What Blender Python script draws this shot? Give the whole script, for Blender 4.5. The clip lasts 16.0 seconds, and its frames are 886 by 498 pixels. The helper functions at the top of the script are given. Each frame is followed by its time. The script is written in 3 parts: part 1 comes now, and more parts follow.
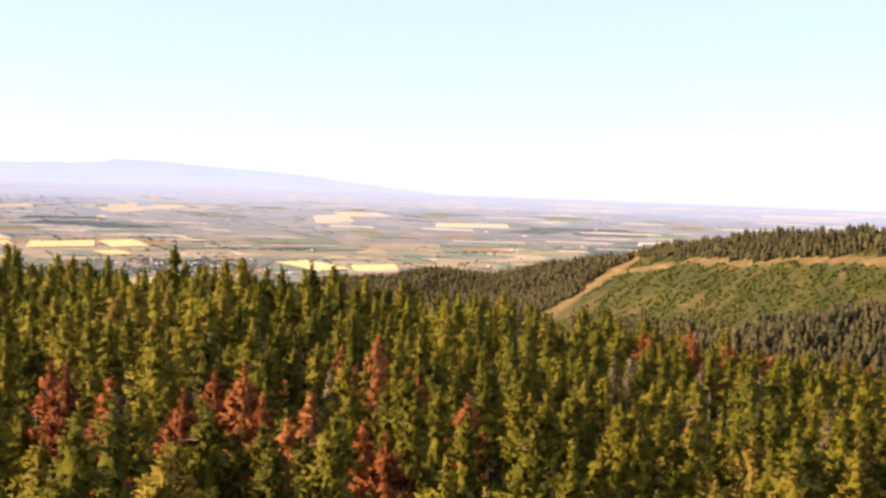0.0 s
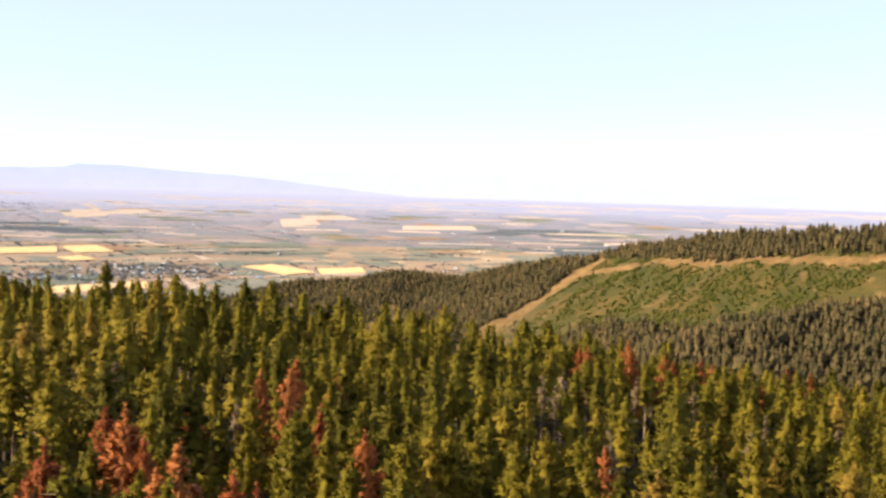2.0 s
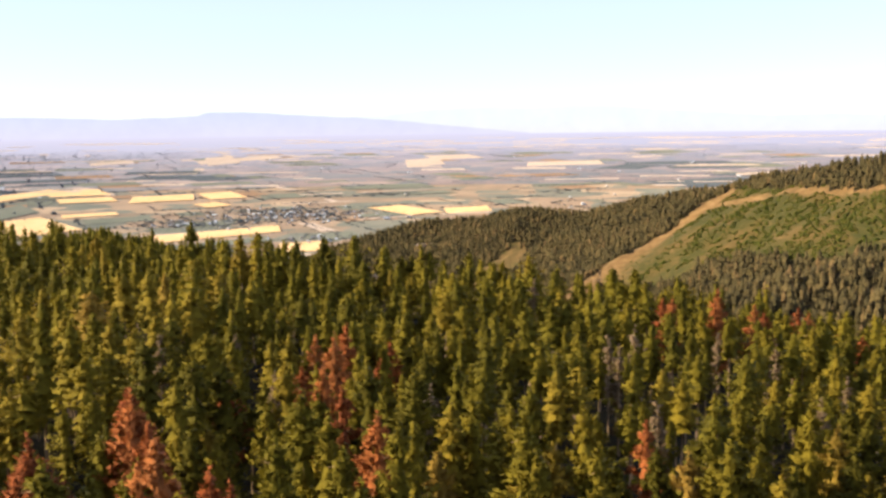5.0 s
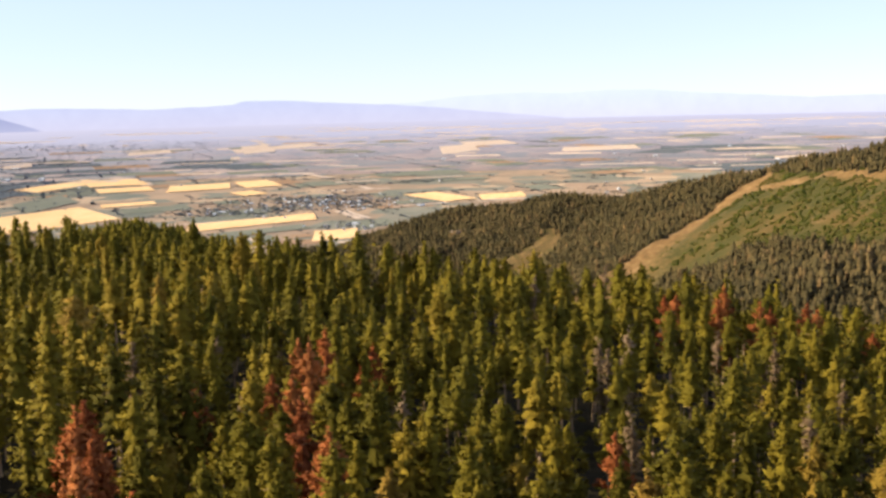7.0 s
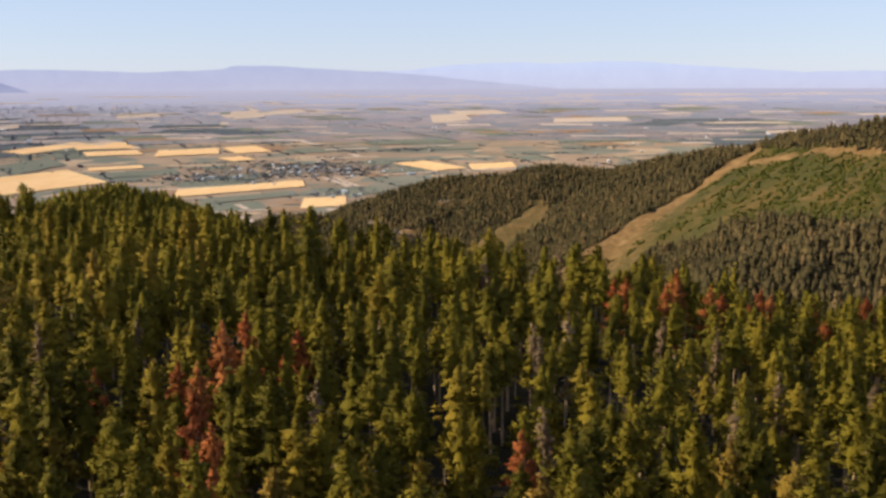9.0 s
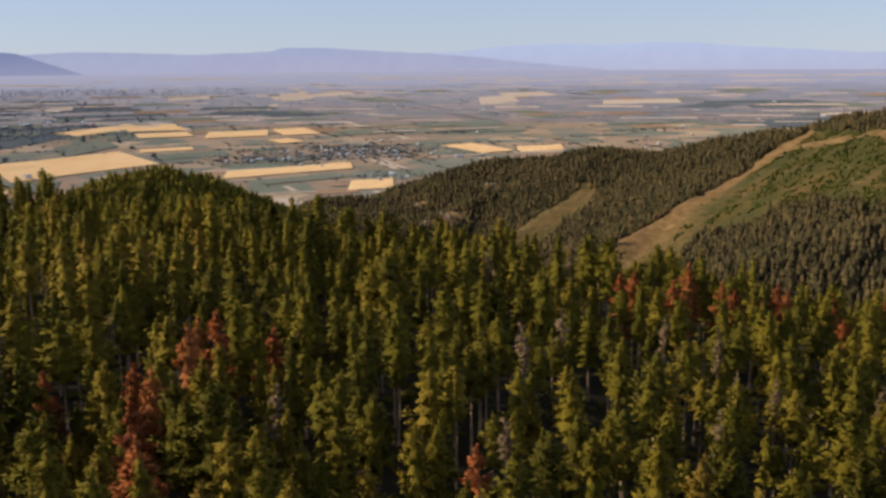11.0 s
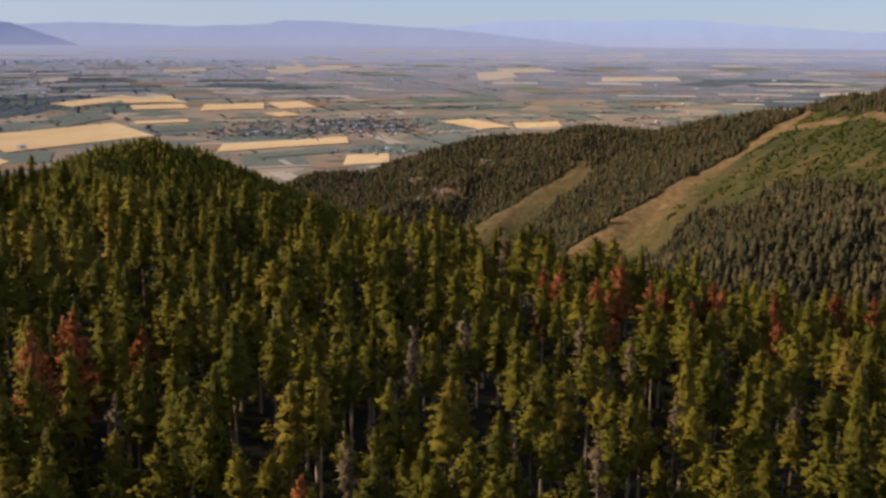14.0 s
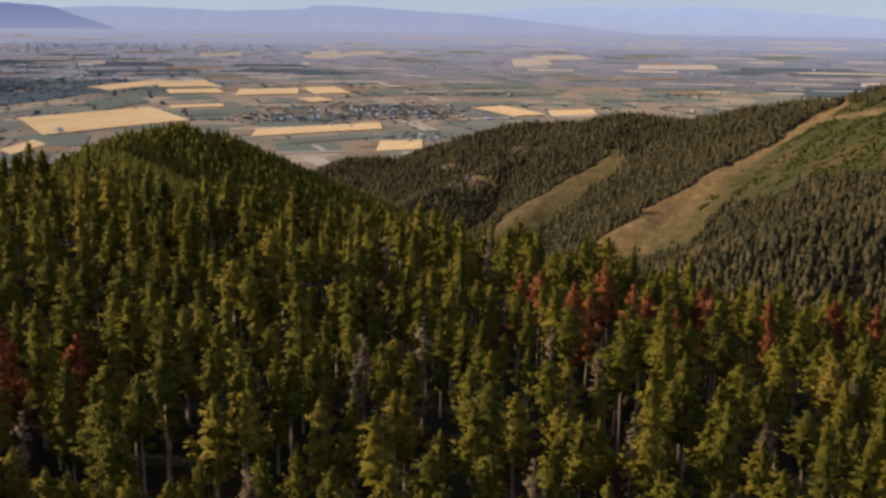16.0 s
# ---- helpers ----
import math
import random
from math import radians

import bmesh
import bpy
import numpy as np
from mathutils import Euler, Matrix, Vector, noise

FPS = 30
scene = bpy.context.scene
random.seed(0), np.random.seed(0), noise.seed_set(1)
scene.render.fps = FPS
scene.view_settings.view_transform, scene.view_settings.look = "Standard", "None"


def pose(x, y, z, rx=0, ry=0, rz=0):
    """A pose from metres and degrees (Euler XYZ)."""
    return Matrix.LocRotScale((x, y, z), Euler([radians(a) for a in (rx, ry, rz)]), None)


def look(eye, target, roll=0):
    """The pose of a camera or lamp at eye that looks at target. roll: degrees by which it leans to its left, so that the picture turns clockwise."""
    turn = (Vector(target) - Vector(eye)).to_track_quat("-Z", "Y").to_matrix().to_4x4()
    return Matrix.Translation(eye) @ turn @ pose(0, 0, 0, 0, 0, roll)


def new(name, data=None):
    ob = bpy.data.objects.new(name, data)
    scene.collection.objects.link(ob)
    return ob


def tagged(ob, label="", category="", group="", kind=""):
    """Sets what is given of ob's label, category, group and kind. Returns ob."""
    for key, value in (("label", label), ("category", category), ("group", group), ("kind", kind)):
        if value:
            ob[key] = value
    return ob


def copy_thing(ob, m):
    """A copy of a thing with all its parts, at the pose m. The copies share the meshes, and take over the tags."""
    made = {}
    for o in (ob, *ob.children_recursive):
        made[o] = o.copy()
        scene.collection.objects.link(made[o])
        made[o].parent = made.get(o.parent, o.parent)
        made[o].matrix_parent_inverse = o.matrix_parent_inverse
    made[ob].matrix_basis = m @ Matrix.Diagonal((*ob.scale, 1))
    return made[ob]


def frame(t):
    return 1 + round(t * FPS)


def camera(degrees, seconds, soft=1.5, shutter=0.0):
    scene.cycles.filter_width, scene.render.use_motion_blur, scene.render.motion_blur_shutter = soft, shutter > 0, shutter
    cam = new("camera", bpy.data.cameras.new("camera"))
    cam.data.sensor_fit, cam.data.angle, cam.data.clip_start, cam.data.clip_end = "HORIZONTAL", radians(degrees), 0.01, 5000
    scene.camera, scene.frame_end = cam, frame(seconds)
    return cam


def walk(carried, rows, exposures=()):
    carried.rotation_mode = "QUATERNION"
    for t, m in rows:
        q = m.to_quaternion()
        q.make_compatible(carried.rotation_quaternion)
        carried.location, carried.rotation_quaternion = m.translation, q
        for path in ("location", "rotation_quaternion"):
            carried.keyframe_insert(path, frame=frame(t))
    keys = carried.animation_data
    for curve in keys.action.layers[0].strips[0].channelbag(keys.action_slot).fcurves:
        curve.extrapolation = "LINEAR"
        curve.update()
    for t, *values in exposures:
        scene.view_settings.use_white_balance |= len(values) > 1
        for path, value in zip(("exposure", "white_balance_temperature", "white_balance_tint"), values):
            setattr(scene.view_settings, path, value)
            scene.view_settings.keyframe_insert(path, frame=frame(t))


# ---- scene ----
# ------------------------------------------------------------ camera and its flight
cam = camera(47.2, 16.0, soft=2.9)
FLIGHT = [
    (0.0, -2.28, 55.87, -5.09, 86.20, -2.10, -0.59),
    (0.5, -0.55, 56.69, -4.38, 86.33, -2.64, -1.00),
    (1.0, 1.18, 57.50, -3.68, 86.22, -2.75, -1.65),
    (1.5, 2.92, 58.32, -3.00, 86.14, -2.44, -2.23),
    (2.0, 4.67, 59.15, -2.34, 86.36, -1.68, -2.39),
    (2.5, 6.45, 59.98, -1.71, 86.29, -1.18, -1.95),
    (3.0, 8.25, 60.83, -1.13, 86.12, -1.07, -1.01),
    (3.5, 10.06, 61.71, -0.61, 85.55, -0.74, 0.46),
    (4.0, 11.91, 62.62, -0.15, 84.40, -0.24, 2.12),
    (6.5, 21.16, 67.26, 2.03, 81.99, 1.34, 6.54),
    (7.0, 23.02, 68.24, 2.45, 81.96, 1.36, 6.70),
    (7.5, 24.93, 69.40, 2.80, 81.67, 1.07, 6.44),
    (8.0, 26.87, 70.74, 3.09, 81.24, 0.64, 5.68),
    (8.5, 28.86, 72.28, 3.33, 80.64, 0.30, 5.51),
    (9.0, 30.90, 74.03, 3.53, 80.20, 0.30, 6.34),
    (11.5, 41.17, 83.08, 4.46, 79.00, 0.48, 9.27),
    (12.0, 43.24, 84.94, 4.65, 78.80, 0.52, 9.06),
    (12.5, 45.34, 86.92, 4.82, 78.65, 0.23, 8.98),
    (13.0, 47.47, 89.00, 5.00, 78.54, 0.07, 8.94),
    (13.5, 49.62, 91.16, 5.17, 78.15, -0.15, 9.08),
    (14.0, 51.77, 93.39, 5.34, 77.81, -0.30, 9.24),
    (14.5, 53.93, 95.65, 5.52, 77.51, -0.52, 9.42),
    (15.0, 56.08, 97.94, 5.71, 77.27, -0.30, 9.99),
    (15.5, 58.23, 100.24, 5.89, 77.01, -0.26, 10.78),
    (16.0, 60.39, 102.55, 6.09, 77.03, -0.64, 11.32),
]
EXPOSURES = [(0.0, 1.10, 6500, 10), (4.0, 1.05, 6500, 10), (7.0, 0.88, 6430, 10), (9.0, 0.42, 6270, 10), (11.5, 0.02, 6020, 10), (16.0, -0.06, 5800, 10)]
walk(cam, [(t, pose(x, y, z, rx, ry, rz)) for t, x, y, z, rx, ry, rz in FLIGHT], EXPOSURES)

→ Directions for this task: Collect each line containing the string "group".

→ Solution to the problem:
def tagged(ob, label="", category="", group="", kind=""):
    """Sets what is given of ob's label, category, group and kind. Returns ob."""
    for key, value in (("label", label), ("category", category), ("group", group), ("kind", kind)):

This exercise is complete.